I sit down, still in my gloves and coat. In fact, still in my bike helmet, which is distinctly silly. I take it off, but the gloves I'm going to keep on till I have a full hot coffee cup to hold.
It's not all that cold, but after all these years back in Oregon, I'm not longer used to real cold. And I have no clothes for it, for one thing; I'm in jeans, a t-shirt, and a light jacket -- the same thing I wear year-round, except for those rare summer dawns when it's already warm, when I'd dispense with the jacket. I have gear for the rain, but not for the cold.
Martha makes fun of me for not dressing for the weather, but usually, who cares? When you live someplace where the lows are only 40° F away from the highs, it hardly makes much difference. It isn't worth the bother of having lots of different kinds of clothes. I wear jeans and t-shirts, or polo shirts. Simple and easy.
I'm fortunate to live in Portland, where lots of people go to work dressed this way. It's a rumpled and dumpy town, sartorially speaking. Kindly but unsophisticated.
Hot coffee, now. Bliss. And sun streams in through the east windows. Still a chill in the air, though. Everyone's keeping their coat on. As cars go by on Division, or or 39th Avenue, wild reflections and diffractions of sunlight whirl through the cafe.
Excuse me: not 39th Avenue. César E. Chávez Boulevard. The city council, in fit of political correctness, renamed the avenue, something that caused a certain amount of ill feeling, since -- for reasons best known to themselves -- they didn't follow their own procedures and railroaded it through without consulting the locals. It was a typical Portland city government move, these days: they've gotten a bit high-handed. This was a gesture of inclusion to the Hispanic community, which in principle I approve of, though I do wonder how many young Hispanics have the faintest idea who Chávez was, or why he's a hero to the aging WASP counter-culture heros who run this town. There's also the fact that 39th Avenue is not Hispanic territory, particularly: it's mostly poor Anglos here, and they resented having the outlandish name of a labor organizer they'd never liked foisted on their street. This resentment of course was declared racist by the proponents of the name change, and no doubt some of it was: but it was also generated by the knowledge that, this being a politically powerless part of the city, the council could do whatever they liked without stepping on any toes they minded stepping on.
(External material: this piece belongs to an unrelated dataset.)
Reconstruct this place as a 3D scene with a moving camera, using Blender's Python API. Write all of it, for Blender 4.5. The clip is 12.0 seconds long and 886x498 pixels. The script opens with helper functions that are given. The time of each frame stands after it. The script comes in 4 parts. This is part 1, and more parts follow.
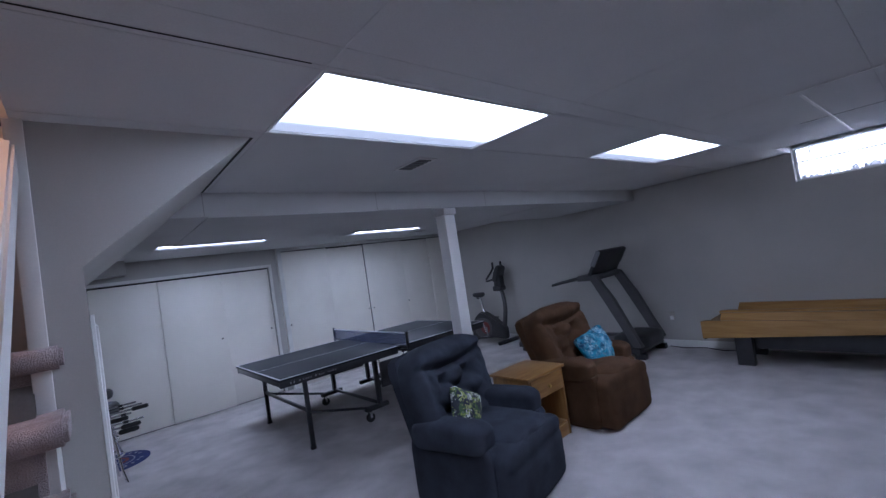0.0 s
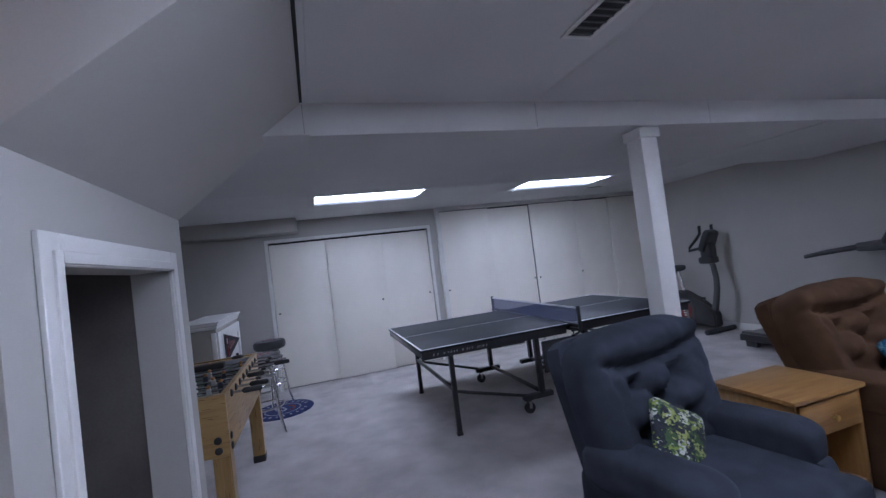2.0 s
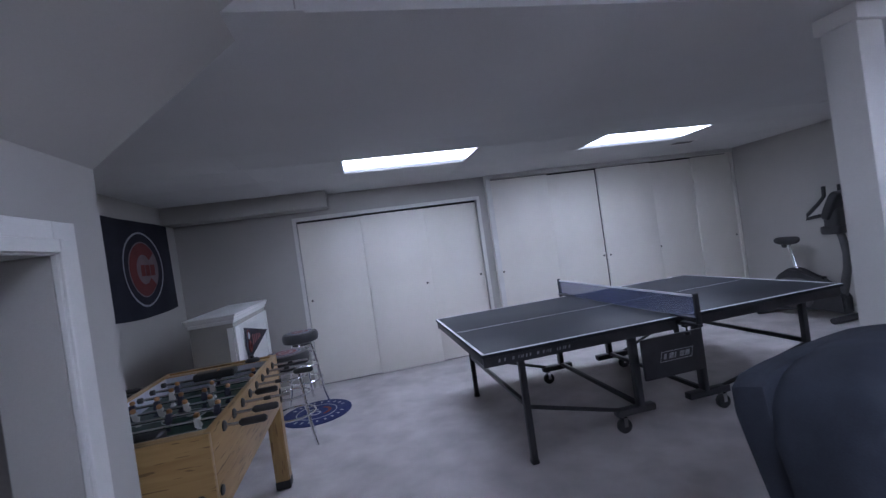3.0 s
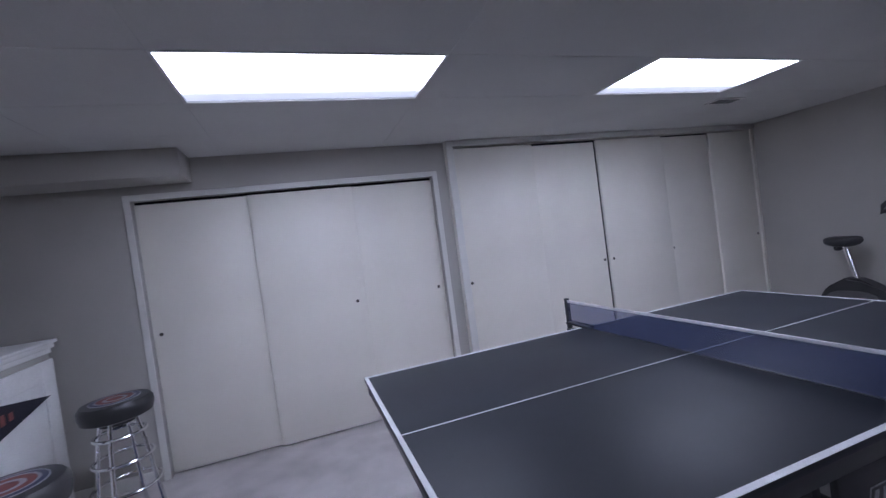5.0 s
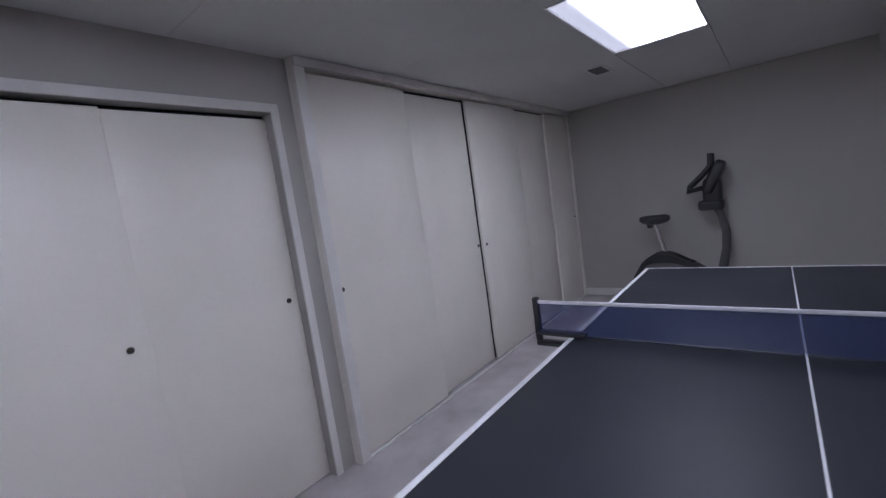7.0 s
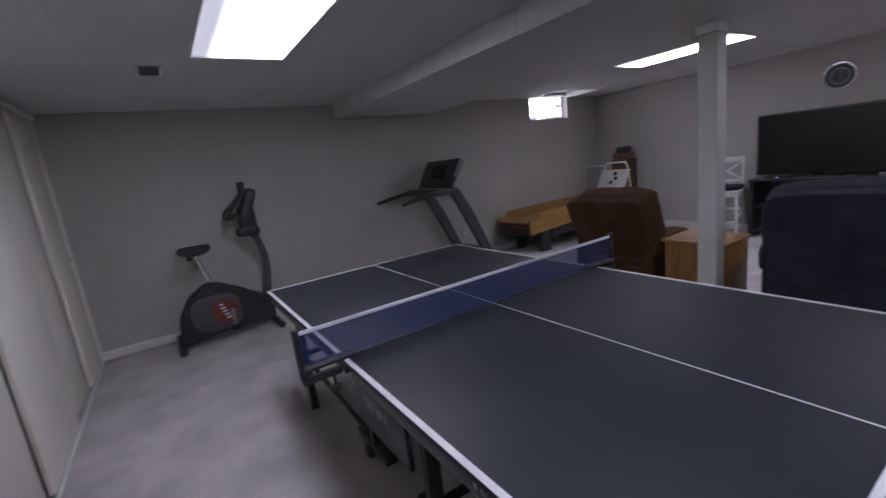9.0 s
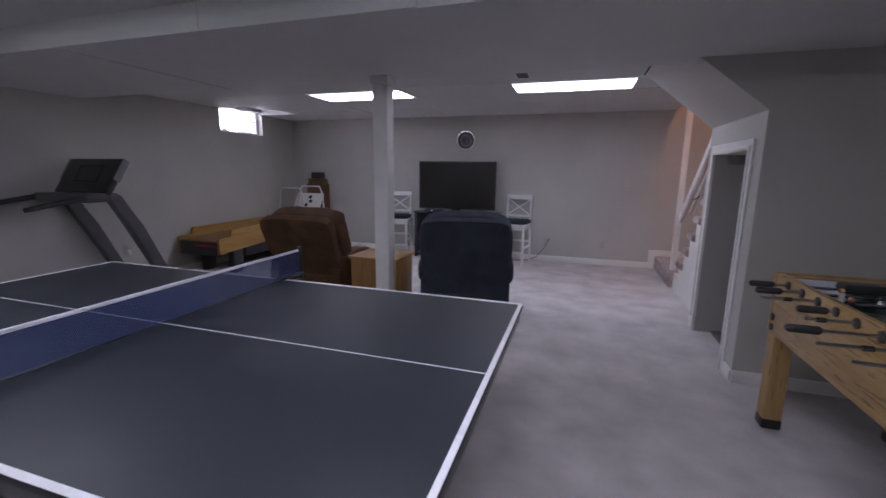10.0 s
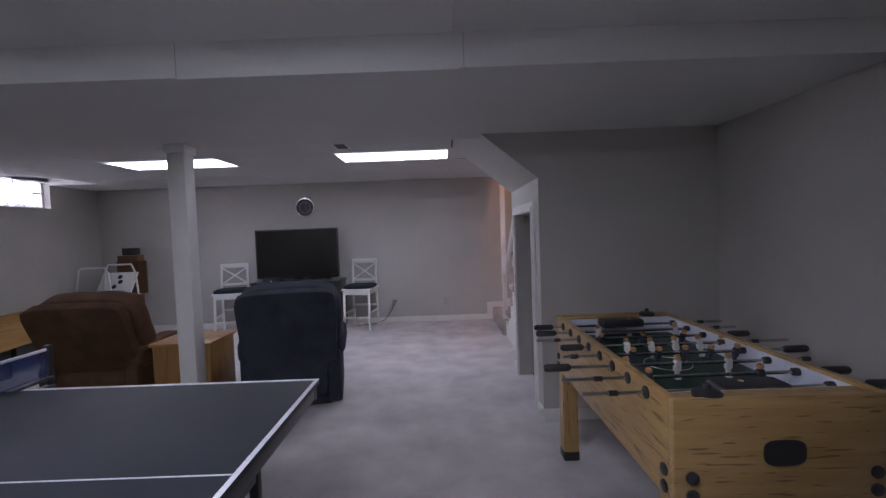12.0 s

I dislike changing names for correctness' sake in the first place, and I dislike top-down impositions like this. It made me want to grab some trendy part of town, NW 23rd Avenue, maybe, and agitate for renaming it Ronald Reagan Boulevard, or Dick Cheney Way. How do you like having your home streets named for your political enemies? There's the added irony that, in making this gesture of inclusion, they used a name that almost all Anglos, even those with a smattering of Spanish, mispronounce. “Go up and turn right on Sieze 'er Shavézz,” the locals will say, leaving Spanish speakers completely at sea.
Oh well. I'm a great admirer of Chávez, and, as his son reportedly said, he wouldn't have given a damn about a street name either way: what he cared about was people having decent lives.